»»

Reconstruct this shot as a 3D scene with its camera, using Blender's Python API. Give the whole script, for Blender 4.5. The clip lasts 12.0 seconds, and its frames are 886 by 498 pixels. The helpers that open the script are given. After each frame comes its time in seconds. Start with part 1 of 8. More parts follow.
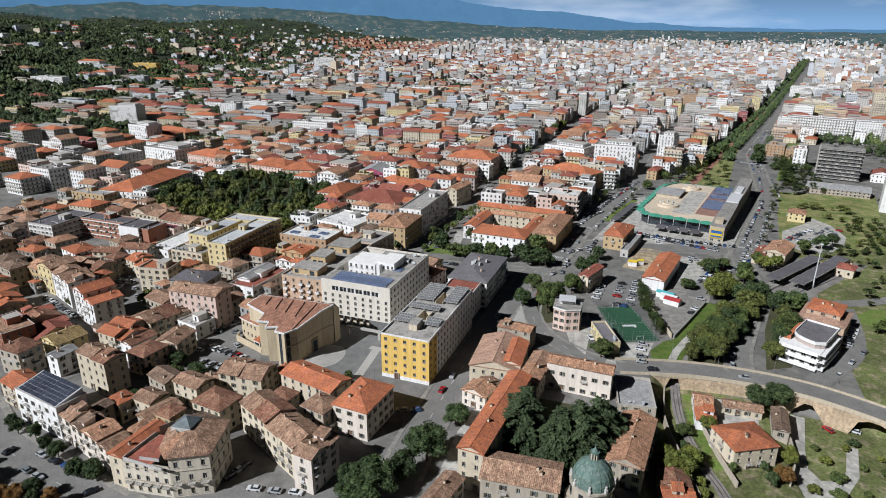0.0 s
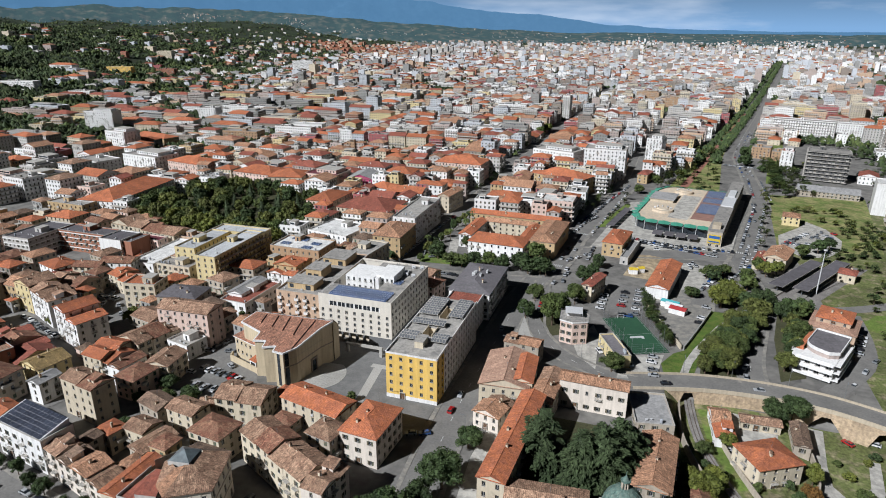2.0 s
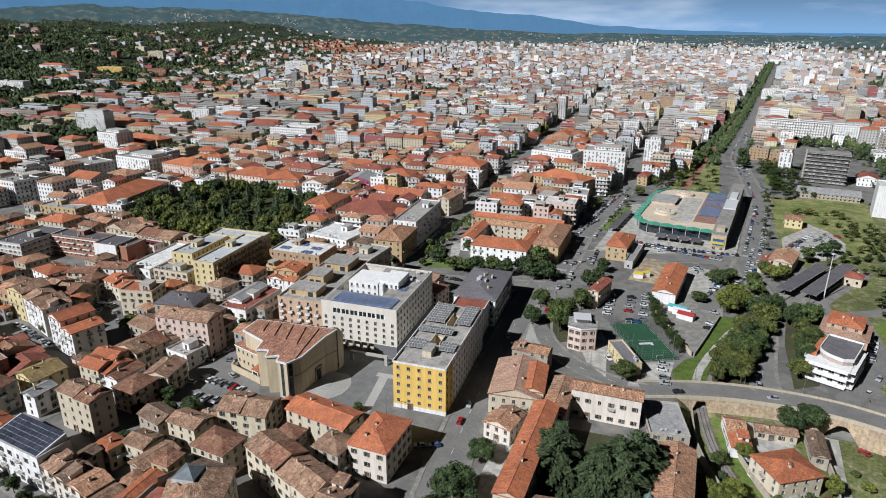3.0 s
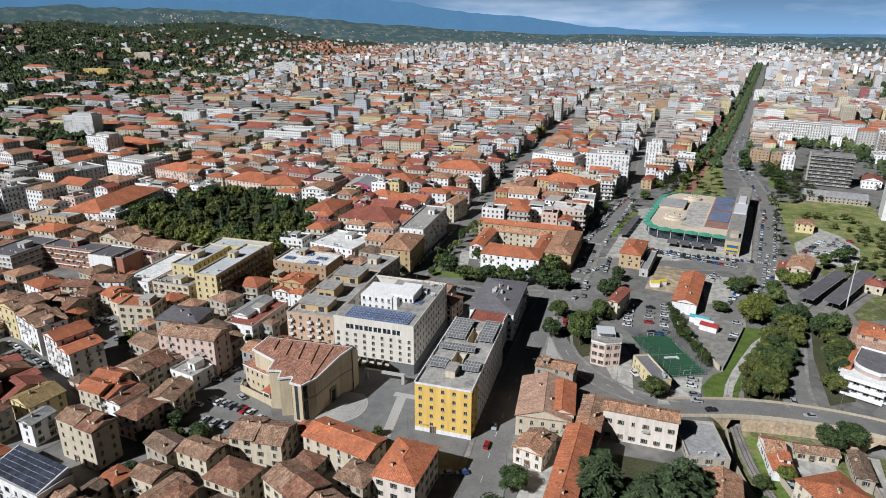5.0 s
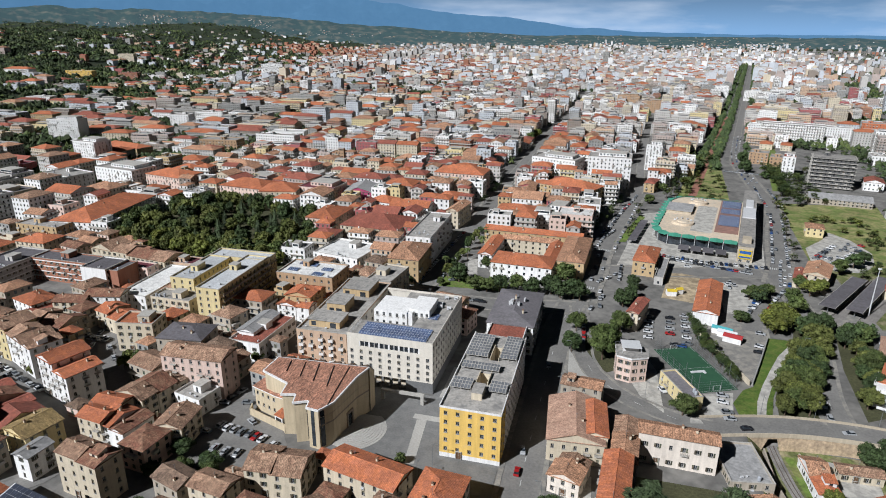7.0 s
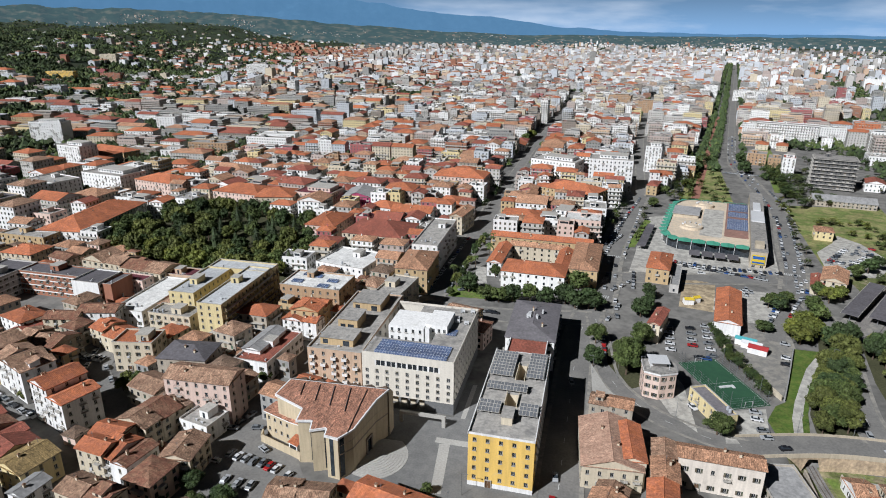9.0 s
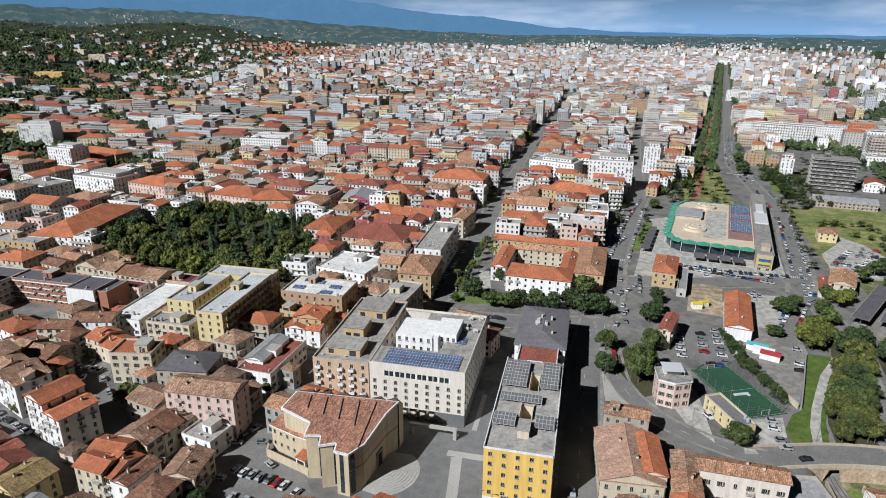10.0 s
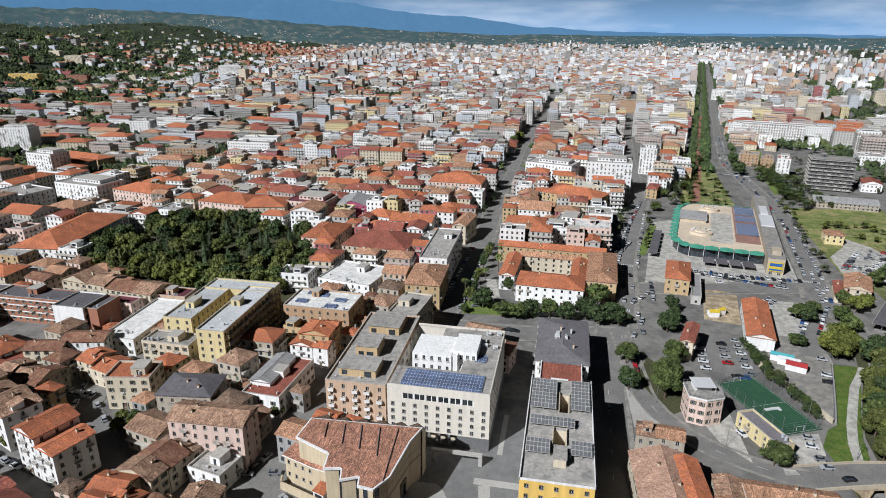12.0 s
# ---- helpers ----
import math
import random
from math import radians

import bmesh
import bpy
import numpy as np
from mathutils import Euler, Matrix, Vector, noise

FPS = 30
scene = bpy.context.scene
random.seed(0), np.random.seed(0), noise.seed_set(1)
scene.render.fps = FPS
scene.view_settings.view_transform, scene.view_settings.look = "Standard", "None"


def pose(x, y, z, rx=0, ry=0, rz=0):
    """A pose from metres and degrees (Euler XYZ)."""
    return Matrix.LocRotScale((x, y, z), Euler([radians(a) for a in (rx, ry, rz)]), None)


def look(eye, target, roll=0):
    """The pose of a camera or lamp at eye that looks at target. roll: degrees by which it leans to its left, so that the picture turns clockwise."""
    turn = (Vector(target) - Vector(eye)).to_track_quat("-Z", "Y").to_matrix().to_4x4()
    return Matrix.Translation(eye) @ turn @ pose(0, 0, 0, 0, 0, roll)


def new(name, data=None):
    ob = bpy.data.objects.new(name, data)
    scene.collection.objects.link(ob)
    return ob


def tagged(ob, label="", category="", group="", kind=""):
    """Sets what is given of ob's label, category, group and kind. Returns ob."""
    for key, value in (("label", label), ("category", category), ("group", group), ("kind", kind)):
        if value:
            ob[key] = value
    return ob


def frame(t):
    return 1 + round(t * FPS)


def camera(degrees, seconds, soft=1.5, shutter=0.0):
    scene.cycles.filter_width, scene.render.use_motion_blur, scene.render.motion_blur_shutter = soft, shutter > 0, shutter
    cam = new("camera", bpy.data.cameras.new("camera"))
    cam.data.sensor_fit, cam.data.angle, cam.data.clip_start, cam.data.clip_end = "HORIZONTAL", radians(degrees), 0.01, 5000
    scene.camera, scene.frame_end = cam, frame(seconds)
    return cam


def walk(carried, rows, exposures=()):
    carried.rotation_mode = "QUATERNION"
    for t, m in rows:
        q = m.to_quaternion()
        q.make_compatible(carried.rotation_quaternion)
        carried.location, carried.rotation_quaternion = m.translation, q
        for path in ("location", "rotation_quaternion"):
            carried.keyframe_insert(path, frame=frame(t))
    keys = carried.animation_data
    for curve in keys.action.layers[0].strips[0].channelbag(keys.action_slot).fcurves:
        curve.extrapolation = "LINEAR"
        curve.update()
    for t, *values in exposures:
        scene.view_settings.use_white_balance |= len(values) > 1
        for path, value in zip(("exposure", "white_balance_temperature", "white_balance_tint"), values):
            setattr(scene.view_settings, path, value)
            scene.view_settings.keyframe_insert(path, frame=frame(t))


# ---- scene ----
cam = camera(70.5, 12.0, 1.0)
PATH = [
    (0, (-0.764, 1.272, 129.752), (-1.42, 3.035, 129.074), 0.3),
    (0.5, (-3.919, 2.914, 129.833), (-4.561, 4.683, 129.157), 0.3),
    (1, (-7.184, 4.617, 129.943), (-7.812, 6.393, 129.27), 0.3),
    (1.5, (-10.531, 6.375, 130.065), (-11.142, 8.157, 129.392), 0.3),
    (2, (-14.036, 8.259, 130.182), (-14.63, 10.047, 129.511), 0.3),
    (2.5, (-17.667, 10.214, 130.264), (-18.248, 12.006, 129.593), 0.3),
    (3, (-21.421, 12.334, 130.319), (-21.992, 14.13, 129.649), 0.4),
    (5, (-36.576, 20.889, 130.546), (-37.112, 22.696, 129.879), 0.4),
    (5.5, (-40.364, 23.005, 130.562), (-40.891, 24.816, 129.896), 0.4),
    (6, (-44.262, 25.219, 130.598), (-44.78, 27.032, 129.933), 0.4),
    (6.5, (-48.195, 27.441, 130.65), (-48.701, 29.258, 129.986), 0.4),
    (7, (-52.172, 29.775, 130.706), (-52.666, 31.595, 130.042), 0.4),
    (9, (-67.658, 39.498, 131.063), (-68.107, 41.33, 130.398), 0.4),
    (9.5, (-71.533, 42.047, 131.103), (-71.969, 43.882, 130.438), 0.4),
    (10, (-75.416, 44.644, 131.139), (-75.839, 46.482, 130.474), 0.4),
    (10.5, (-79.251, 47.209, 131.164), (-79.659, 49.051, 130.498), 0.4),
    (11, (-83.131, 49.839, 131.19), (-83.525, 51.683, 130.524), 0.4),
    (11.5, (-86.969, 52.504, 131.19), (-87.35, 54.351, 130.523), 0.3),
    (12, (-90.803, 55.172, 131.187), (-91.171, 57.022, 130.522), 0.3),
]
walk(cam, [(t, look(eye, target, roll)) for t, eye, target, roll in PATH], exposures=((0.0, -0.04, 5960, 10), (12.0, -0.01, 5960, 10)))

# ---- light: sun from the south-west, clear sky ----
SUN_UP, SUN_FROM = 39.0, (-0.572, -0.820)
sun = new("sun", bpy.data.lights.new("sun", "SUN"))
sun.data.energy, sun.data.angle, sun.data.color = 6.1, radians(0.53), (1.0, 0.985, 0.96)
horizontal = math.cos(radians(SUN_UP))
sun.matrix_world = look((SUN_FROM[0] * horizontal, SUN_FROM[1] * horizontal, math.sin(radians(SUN_UP))), (0, 0, 0))

world = bpy.data.worlds.new("sky")
scene.world = world
world.use_nodes = True
wn, wl = world.node_tree.nodes, world.node_tree.links
wn.clear()
sky = wn.new("ShaderNodeTexSky")
sky.sky_type, sky.sun_disc = "NISHITA", False
sky.sun_elevation, sky.sun_rotation = radians(SUN_UP), math.atan2(SUN_FROM[0], SUN_FROM[1])
sky.air_density, sky.dust_density, sky.ozone_density = 0.8, 0.1, 4.0
background, world_out = wn.new("ShaderNodeBackground"), wn.new("ShaderNodeOutputWorld")
background.inputs["Strength"].default_value = 0.0045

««

Repeat verbatim all the material, but not the pictures.

• Exercise response:
Reconstruct this shot as a 3D scene with its camera, using Blender's Python API. Give the whole script, for Blender 4.5. The clip lasts 12.0 seconds, and its frames are 886 by 498 pixels. The helpers that open the script are given. After each frame comes its time in seconds. Start with part 1 of 8. More parts follow.
0.0 s
2.0 s
3.0 s
5.0 s
7.0 s
9.0 s
10.0 s
12.0 s
# ---- helpers ----
import math
import random
from math import radians

import bmesh
import bpy
import numpy as np
from mathutils import Euler, Matrix, Vector, noise

FPS = 30
scene = bpy.context.scene
random.seed(0), np.random.seed(0), noise.seed_set(1)
scene.render.fps = FPS
scene.view_settings.view_transform, scene.view_settings.look = "Standard", "None"


def pose(x, y, z, rx=0, ry=0, rz=0):
    """A pose from metres and degrees (Euler XYZ)."""
    return Matrix.LocRotScale((x, y, z), Euler([radians(a) for a in (rx, ry, rz)]), None)


def look(eye, target, roll=0):
    """The pose of a camera or lamp at eye that looks at target. roll: degrees by which it leans to its left, so that the picture turns clockwise."""
    turn = (Vector(target) - Vector(eye)).to_track_quat("-Z", "Y").to_matrix().to_4x4()
    return Matrix.Translation(eye) @ turn @ pose(0, 0, 0, 0, 0, roll)


def new(name, data=None):
    ob = bpy.data.objects.new(name, data)
    scene.collection.objects.link(ob)
    return ob


def tagged(ob, label="", category="", group="", kind=""):
    """Sets what is given of ob's label, category, group and kind. Returns ob."""
    for key, value in (("label", label), ("category", category), ("group", group), ("kind", kind)):
        if value:
            ob[key] = value
    return ob


def frame(t):
    return 1 + round(t * FPS)


def camera(degrees, seconds, soft=1.5, shutter=0.0):
    scene.cycles.filter_width, scene.render.use_motion_blur, scene.render.motion_blur_shutter = soft, shutter > 0, shutter
    cam = new("camera", bpy.data.cameras.new("camera"))
    cam.data.sensor_fit, cam.data.angle, cam.data.clip_start, cam.data.clip_end = "HORIZONTAL", radians(degrees), 0.01, 5000
    scene.camera, scene.frame_end = cam, frame(seconds)
    return cam


def walk(carried, rows, exposures=()):
    carried.rotation_mode = "QUATERNION"
    for t, m in rows:
        q = m.to_quaternion()
        q.make_compatible(carried.rotation_quaternion)
        carried.location, carried.rotation_quaternion = m.translation, q
        for path in ("location", "rotation_quaternion"):
            carried.keyframe_insert(path, frame=frame(t))
    keys = carried.animation_data
    for curve in keys.action.layers[0].strips[0].channelbag(keys.action_slot).fcurves:
        curve.extrapolation = "LINEAR"
        curve.update()
    for t, *values in exposures:
        scene.view_settings.use_white_balance |= len(values) > 1
        for path, value in zip(("exposure", "white_balance_temperature", "white_balance_tint"), values):
            setattr(scene.view_settings, path, value)
            scene.view_settings.keyframe_insert(path, frame=frame(t))


# ---- scene ----
cam = camera(70.5, 12.0, 1.0)
PATH = [
    (0, (-0.764, 1.272, 129.752), (-1.42, 3.035, 129.074), 0.3),
    (0.5, (-3.919, 2.914, 129.833), (-4.561, 4.683, 129.157), 0.3),
    (1, (-7.184, 4.617, 129.943), (-7.812, 6.393, 129.27), 0.3),
    (1.5, (-10.531, 6.375, 130.065), (-11.142, 8.157, 129.392), 0.3),
    (2, (-14.036, 8.259, 130.182), (-14.63, 10.047, 129.511), 0.3),
    (2.5, (-17.667, 10.214, 130.264), (-18.248, 12.006, 129.593), 0.3),
    (3, (-21.421, 12.334, 130.319), (-21.992, 14.13, 129.649), 0.4),
    (5, (-36.576, 20.889, 130.546), (-37.112, 22.696, 129.879), 0.4),
    (5.5, (-40.364, 23.005, 130.562), (-40.891, 24.816, 129.896), 0.4),
    (6, (-44.262, 25.219, 130.598), (-44.78, 27.032, 129.933), 0.4),
    (6.5, (-48.195, 27.441, 130.65), (-48.701, 29.258, 129.986), 0.4),
    (7, (-52.172, 29.775, 130.706), (-52.666, 31.595, 130.042), 0.4),
    (9, (-67.658, 39.498, 131.063), (-68.107, 41.33, 130.398), 0.4),
    (9.5, (-71.533, 42.047, 131.103), (-71.969, 43.882, 130.438), 0.4),
    (10, (-75.416, 44.644, 131.139), (-75.839, 46.482, 130.474), 0.4),
    (10.5, (-79.251, 47.209, 131.164), (-79.659, 49.051, 130.498), 0.4),
    (11, (-83.131, 49.839, 131.19), (-83.525, 51.683, 130.524), 0.4),
    (11.5, (-86.969, 52.504, 131.19), (-87.35, 54.351, 130.523), 0.3),
    (12, (-90.803, 55.172, 131.187), (-91.171, 57.022, 130.522), 0.3),
]
walk(cam, [(t, look(eye, target, roll)) for t, eye, target, roll in PATH], exposures=((0.0, -0.04, 5960, 10), (12.0, -0.01, 5960, 10)))

# ---- light: sun from the south-west, clear sky ----
SUN_UP, SUN_FROM = 39.0, (-0.572, -0.820)
sun = new("sun", bpy.data.lights.new("sun", "SUN"))
sun.data.energy, sun.data.angle, sun.data.color = 6.1, radians(0.53), (1.0, 0.985, 0.96)
horizontal = math.cos(radians(SUN_UP))
sun.matrix_world = look((SUN_FROM[0] * horizontal, SUN_FROM[1] * horizontal, math.sin(radians(SUN_UP))), (0, 0, 0))

world = bpy.data.worlds.new("sky")
scene.world = world
world.use_nodes = True
wn, wl = world.node_tree.nodes, world.node_tree.links
wn.clear()
sky = wn.new("ShaderNodeTexSky")
sky.sky_type, sky.sun_disc = "NISHITA", False
sky.sun_elevation, sky.sun_rotation = radians(SUN_UP), math.atan2(SUN_FROM[0], SUN_FROM[1])
sky.air_density, sky.dust_density, sky.ozone_density = 0.8, 0.1, 4.0
background, world_out = wn.new("ShaderNodeBackground"), wn.new("ShaderNodeOutputWorld")
background.inputs["Strength"].default_value = 0.0045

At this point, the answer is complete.